Thursday, October 22, 2009

Bric countries offer long-term trade prospects for Africa

Hazelhurst, Ethel (Business Report, Cape Town); Mathews, Charlotte (Business Day, Johannesburg) via TRALAC

Trade between Africa and Brazil, Russia, India and China (Bric) could soar to more than US$4 trillion by 2030 from US$166 billion in 2008 as a result of rapid growth in those economies and the mutual advantages of their relationships with Africa, a report from Standard Bank has said.

Researchers Simon Freemantle and Jeremy Stevens from Standard Bank said on Wednesday that in 20 years’ time, US$4 trillion would be equivalent to 10% of the Bric countries’ global trade and more than 45% of Africa’s global trade.

However, Africa needs to take more initiative in developing this relationship rather than leaving it to the Bric countries, Freemantle said. African governments need to put policies in place, enforce and communicate them.

“There needs to be more proactivity from the African side”, he stated.

Regional bodies such as the Southern African Development Community (SADC) and the Economic Community of West African States (ECOWAS) will need to be galvanised as short-sighted economic nationalism will not help Africa.

Governments should also communicate the benefits of trading with the Bric countries. For instance, 400 African products are allowed preferential access to China, although many African countries are likely unaware of this, Freemantle said.

Freemantle advised African governments to make the most of their relationships with these emerging economies, saying that the benefits of the relationship are not one-sided but rooted in “mutual advantage”. Africa’s links with the four Bric nations could help to end the continent’s era of marginalisation.
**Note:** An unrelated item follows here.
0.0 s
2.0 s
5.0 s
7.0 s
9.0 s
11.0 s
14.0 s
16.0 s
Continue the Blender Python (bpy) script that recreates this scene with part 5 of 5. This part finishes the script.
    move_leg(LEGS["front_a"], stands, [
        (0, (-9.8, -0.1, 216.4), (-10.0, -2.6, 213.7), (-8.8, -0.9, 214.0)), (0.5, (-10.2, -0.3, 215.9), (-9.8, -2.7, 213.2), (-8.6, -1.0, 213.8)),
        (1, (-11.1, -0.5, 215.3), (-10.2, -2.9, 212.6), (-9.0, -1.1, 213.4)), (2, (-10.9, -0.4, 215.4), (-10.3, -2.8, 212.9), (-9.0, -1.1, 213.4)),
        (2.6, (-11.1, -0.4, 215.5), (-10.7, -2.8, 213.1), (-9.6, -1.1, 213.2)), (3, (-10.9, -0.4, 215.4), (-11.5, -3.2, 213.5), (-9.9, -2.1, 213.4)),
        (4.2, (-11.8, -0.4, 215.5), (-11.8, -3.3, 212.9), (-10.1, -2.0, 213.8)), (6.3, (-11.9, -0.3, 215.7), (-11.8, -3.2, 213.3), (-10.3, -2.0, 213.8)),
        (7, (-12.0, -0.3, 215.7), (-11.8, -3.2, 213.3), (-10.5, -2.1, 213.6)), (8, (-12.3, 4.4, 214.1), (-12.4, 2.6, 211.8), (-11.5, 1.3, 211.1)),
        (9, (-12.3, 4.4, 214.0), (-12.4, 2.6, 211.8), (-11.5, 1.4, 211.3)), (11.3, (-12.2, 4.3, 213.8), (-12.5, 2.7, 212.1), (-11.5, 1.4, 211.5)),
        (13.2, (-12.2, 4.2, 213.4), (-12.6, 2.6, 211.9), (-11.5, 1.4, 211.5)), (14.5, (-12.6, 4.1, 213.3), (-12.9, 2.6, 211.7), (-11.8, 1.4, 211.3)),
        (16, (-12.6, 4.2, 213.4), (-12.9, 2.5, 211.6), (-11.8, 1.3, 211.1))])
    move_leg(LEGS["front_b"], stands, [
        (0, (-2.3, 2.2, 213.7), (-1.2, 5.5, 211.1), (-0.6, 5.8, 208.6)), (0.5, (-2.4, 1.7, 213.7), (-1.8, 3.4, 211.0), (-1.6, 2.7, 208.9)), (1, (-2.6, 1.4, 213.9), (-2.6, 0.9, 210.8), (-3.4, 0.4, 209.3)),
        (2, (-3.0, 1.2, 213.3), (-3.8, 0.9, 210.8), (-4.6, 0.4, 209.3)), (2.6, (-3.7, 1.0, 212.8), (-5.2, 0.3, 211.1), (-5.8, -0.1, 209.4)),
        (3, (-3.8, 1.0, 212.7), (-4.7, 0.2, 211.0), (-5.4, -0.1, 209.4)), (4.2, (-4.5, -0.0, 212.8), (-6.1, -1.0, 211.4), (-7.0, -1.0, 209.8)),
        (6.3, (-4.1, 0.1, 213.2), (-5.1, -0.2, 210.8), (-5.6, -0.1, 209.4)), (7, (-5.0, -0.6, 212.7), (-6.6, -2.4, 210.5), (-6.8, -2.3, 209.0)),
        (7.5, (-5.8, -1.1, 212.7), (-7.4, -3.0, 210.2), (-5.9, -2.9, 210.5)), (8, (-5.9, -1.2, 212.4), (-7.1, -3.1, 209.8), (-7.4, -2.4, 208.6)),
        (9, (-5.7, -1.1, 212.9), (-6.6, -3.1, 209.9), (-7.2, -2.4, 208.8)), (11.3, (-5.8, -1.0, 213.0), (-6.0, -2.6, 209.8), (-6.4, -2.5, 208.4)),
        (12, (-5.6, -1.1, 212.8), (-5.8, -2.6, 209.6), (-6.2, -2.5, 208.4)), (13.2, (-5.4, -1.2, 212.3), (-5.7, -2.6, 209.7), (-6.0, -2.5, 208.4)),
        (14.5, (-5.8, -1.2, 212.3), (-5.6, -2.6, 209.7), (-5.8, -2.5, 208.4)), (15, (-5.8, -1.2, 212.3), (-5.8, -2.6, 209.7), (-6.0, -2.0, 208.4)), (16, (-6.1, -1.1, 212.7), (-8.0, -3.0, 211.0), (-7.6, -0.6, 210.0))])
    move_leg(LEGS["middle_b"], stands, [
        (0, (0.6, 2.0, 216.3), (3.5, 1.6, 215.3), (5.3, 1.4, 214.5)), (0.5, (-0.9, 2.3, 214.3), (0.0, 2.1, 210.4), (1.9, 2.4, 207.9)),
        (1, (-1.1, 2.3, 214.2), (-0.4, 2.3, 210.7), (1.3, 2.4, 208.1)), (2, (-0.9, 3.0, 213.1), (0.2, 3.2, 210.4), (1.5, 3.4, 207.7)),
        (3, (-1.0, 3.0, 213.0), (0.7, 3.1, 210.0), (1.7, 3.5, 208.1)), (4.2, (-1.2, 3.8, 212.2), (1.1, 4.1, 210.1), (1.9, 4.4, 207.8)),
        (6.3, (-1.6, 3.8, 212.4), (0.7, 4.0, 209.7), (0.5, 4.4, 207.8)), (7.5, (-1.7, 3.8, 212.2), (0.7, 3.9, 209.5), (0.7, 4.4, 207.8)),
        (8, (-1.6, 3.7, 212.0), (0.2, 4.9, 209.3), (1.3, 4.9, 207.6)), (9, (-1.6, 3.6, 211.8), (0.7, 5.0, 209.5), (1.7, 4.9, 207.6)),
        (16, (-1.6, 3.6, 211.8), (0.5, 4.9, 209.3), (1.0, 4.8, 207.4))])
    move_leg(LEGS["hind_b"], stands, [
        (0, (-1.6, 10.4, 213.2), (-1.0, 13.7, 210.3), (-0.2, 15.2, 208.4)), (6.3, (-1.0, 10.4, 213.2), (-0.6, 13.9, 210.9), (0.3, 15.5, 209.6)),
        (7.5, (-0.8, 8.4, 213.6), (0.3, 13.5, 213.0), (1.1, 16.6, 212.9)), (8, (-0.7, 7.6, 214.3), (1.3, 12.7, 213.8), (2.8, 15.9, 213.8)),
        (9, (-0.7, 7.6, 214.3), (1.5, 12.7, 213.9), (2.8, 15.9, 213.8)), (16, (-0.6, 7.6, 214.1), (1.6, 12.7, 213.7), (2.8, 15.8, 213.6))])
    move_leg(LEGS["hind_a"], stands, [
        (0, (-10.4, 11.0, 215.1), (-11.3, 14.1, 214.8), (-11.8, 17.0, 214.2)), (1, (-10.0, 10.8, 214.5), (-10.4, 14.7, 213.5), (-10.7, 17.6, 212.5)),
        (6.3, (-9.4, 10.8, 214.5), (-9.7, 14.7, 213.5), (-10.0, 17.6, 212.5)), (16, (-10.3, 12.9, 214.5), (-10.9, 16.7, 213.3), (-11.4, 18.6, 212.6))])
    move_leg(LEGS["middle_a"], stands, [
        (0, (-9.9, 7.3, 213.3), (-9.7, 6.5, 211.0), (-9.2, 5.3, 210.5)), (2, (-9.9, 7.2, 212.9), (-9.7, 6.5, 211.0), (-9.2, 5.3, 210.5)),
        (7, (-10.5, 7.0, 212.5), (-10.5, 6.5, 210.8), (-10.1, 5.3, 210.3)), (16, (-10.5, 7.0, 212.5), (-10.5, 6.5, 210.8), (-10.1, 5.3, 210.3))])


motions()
Stevens said that President Jacob Zuma’s recent initiative in Brazil was an indication that South Africa is being proactive about South-South relationships. Zuma sealed a deal between the Southern African Customs Union (SACU) and the Mercosur trading region, which includes Brazil, to liberalise trade for about 1 000 tariff-item lines.

He described Zuma’s initiative as “an indication of intent” and said “it shows there is a realisation of the importance of Brazil in the South-South axis”.

According to Stevens, growth in trade has been crucial to the performance of the Bric economies in the past decade, as their share of global trade doubled to 12.8% in 2008 from 6.3% in 2000.

The two researchers said the Brics were reversing Africa’s marginalised position in world trade. After its share had shrunk from 4.6% in 1983 to 1.7% in 2002, the continent regained some lost ground by raising the share to 3% by 2008.

Together, the four Bric nations have become Africa’s largest trading partner, with China accounting for about two-thirds or US$100 billion of the total, Stevens said. Trade grew from 4.6% of Africa’s total external trade in 1993 to just more than 19% last year, which produced a US$20.2 billion trade surplus for the continent.

About 60% of Africa’s exports to China were oil and gas, but the country was also buying textiles and other products such as coffee, tobacco and tea. The relationship extends beyond trade, with about 150 000 Africans now living in China. Despite false predictions, it is evident that China is in Africa “for the long haul”, he said.

The Bric countries are also major investors in Africa, led by China which had invested US$28.7 billion between 2003 and 2008. India is the next biggest investor, with foreign direct investment coming largely from multinationals that have invested in more than 130 projects worth on average US$192 million. It is followed by Brazil with US$10 billion and Russia with US$9.3 billion.

Russia is a relatively marginal trading partner of Africa, but despite the global economic downturn, has continued to extend its political ties with the continent in the past year. The country is a substantial foreign investor, with its main interests in Africa lying in oil and gas, and metals and metals processing.